Copy out the listing that follows, exactly, without its pictures.
▬▬▬▬▬▬▬▬▬▬
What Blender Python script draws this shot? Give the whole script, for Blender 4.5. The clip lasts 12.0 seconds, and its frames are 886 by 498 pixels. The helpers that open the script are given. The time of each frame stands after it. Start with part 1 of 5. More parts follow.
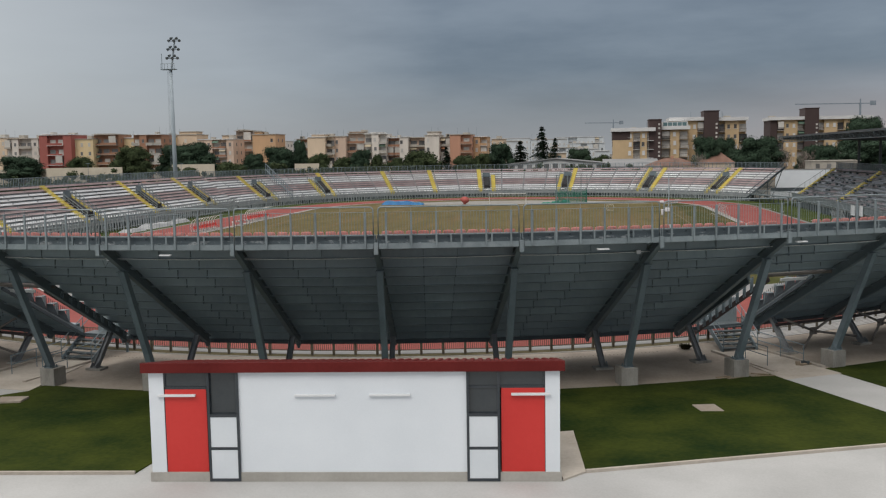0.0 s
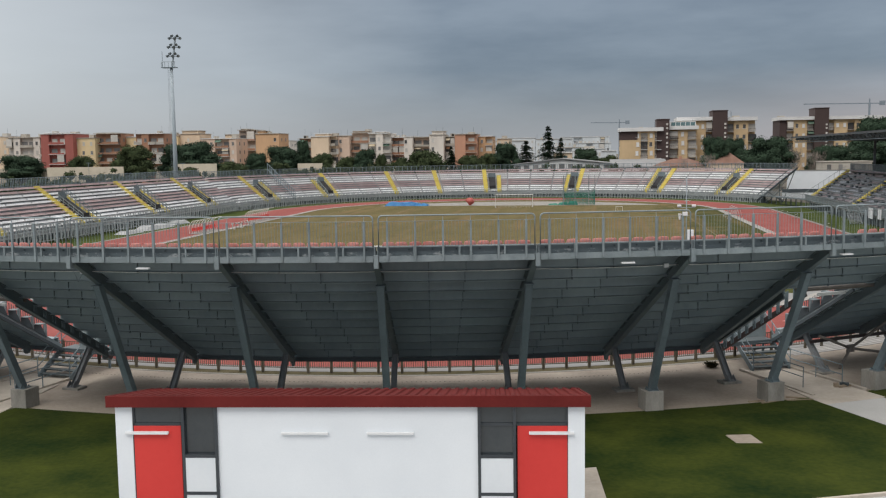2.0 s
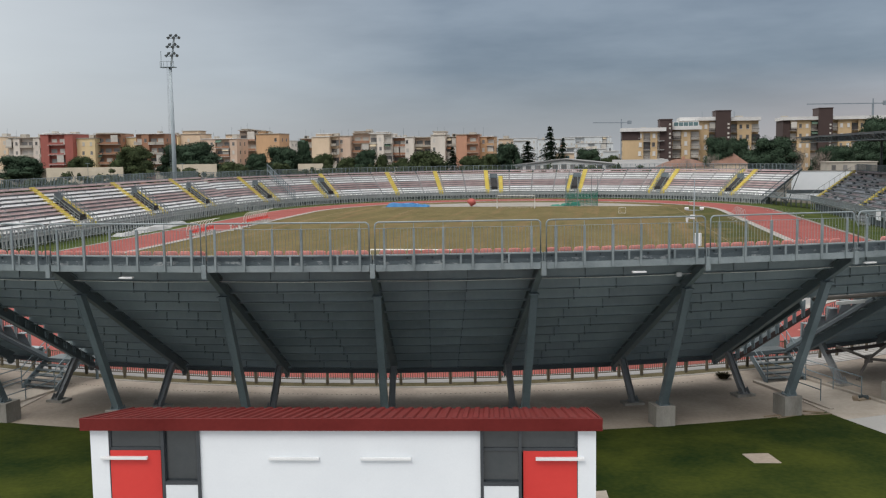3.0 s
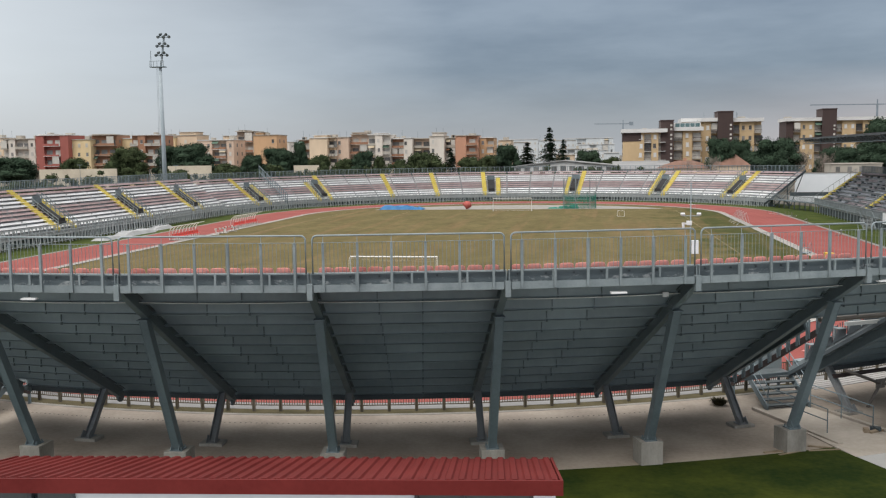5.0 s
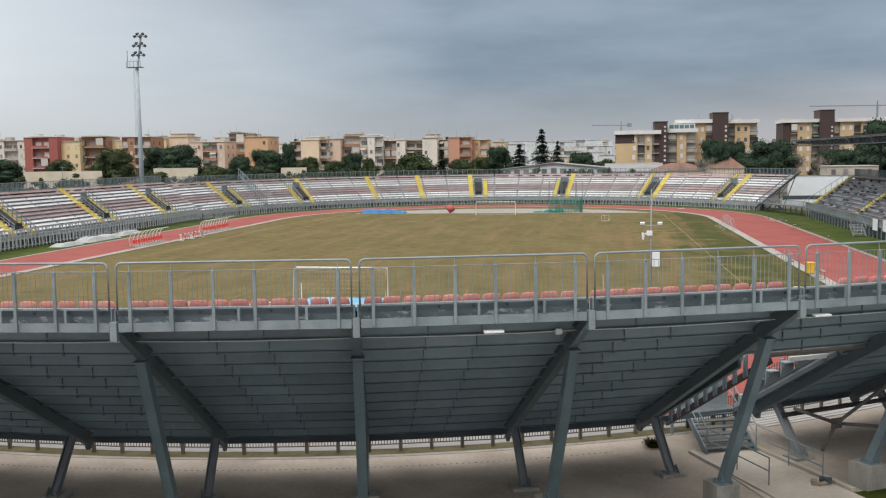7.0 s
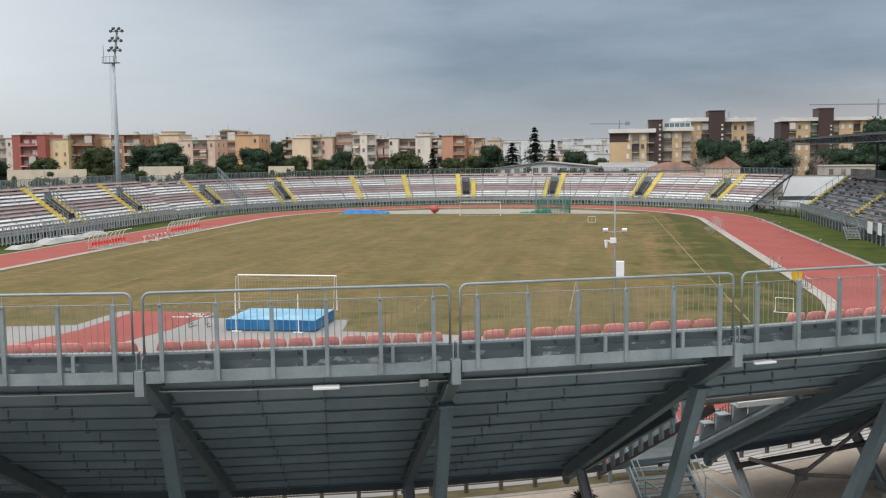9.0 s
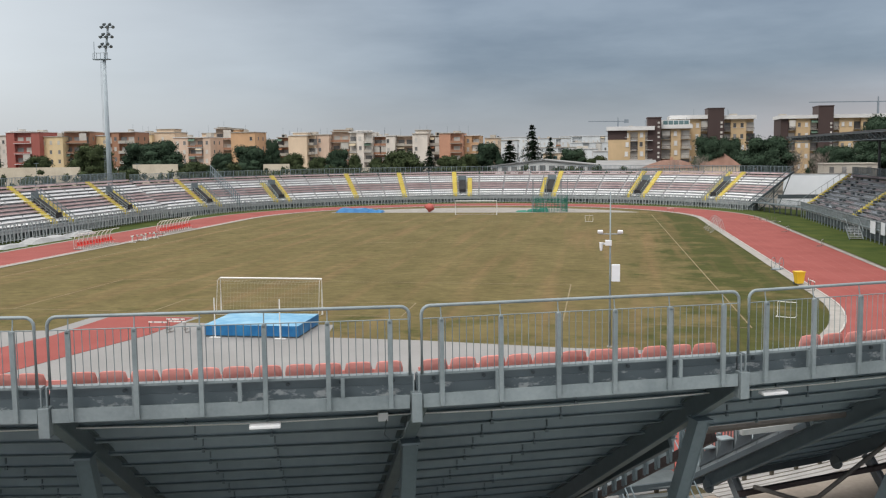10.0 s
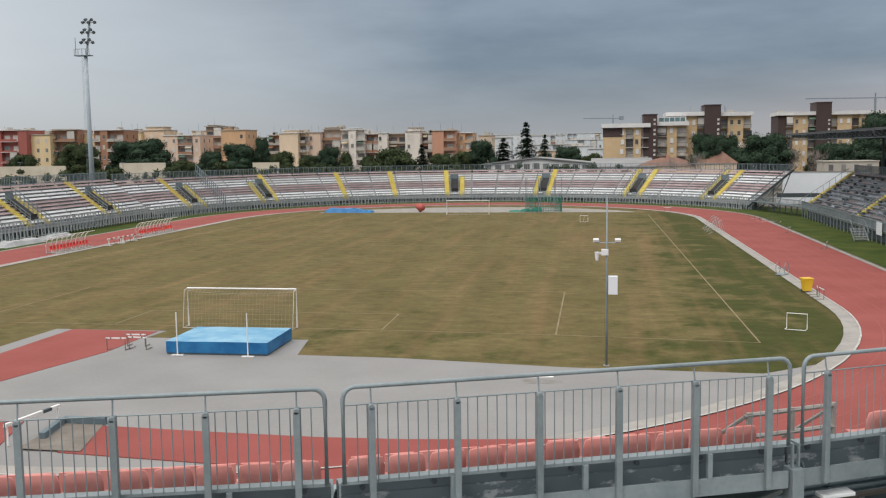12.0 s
▬▬▬▬▬▬▬▬▬▬
* Written response
What Blender Python script draws this shot? Give the whole script, for Blender 4.5. The clip lasts 12.0 seconds, and its frames are 886 by 498 pixels. The helpers that open the script are given. The time of each frame stands after it. Start with part 1 of 5. More parts follow.
0.0 s
2.0 s
3.0 s
5.0 s
7.0 s
9.0 s
10.0 s
12.0 s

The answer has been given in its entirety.